The weekly level of payment is determined by a financial assessment (means test). The Child Arrangements Order Allowance is based on the local fostering rate. The rate of payment is linked to the age of the child. A deduction is made in respect of Child Benefit and Tax Credits paid for the child. See BMBC Adoption, Special Guardianship and Child Arrangements Order Allowances Policy.

Exceptional payments in the form of time limited or single payments may be made when: the child has particular or special needs which result in additional expenses over and above the general maintenance allowance.

Any requests for exceptional payment of Child Arrangements Order Allowance will be subject to a prior assessment, coordinated by the Service Manager with the prior agreement of the Head of Service.

Consideration may be given to assistance by way of a financial contribution towards legal and court costs but this will be dependent on individual circumstances.
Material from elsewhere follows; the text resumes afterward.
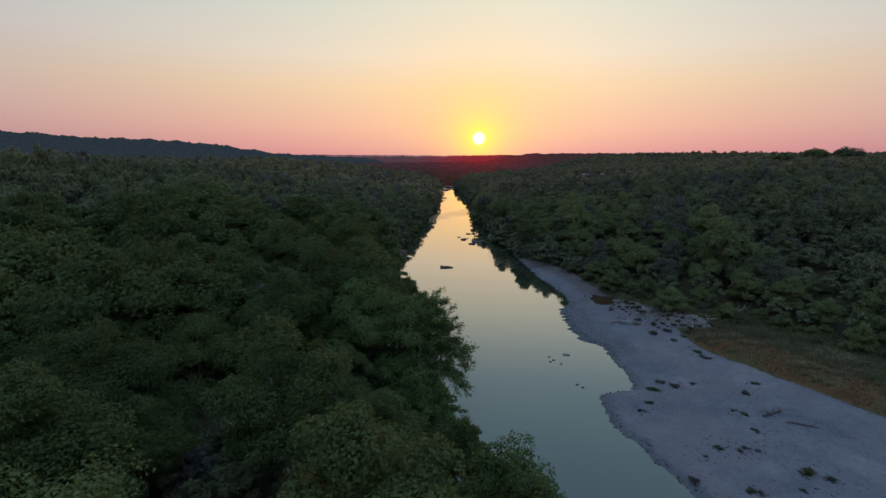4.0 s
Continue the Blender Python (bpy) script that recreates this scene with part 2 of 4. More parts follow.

Such assistance will only be considered when the local authority supports the carer's proposal to apply for a Child Arrangements Order. The applicants will be expected to apply for Legal Aid if it is available to them. Any support with legal costs of conducting proceedings will be subject to a condition that the local authority will pay no more than the applicable legal aid rates for the work undertaken.

For approved foster carers who have been fostering a child who becomes the subject of a Child Arrangements Order, transitional payments may be made in respect of the carer's Fostering Fees that cease to be paid when a Child Arrangements Order is made. Details of transitional payments where these apply will be included in the Proposal letter. See BMBC Adoption, Special Guardianship and Child Arrangements Order Allowances Policy.

4. Review of Allowance

The Child Arrangements Order Allowance will be the subject of annual review, which will be administered by the Finance Section. A review can take place sooner if:

  • The carer reasonably requests this;
  • The local authority becomes aware of a change in financial circumstances; or
  • There is reason to believe that the arrangements may no longer be the most appropriate way of meeting the child's needs.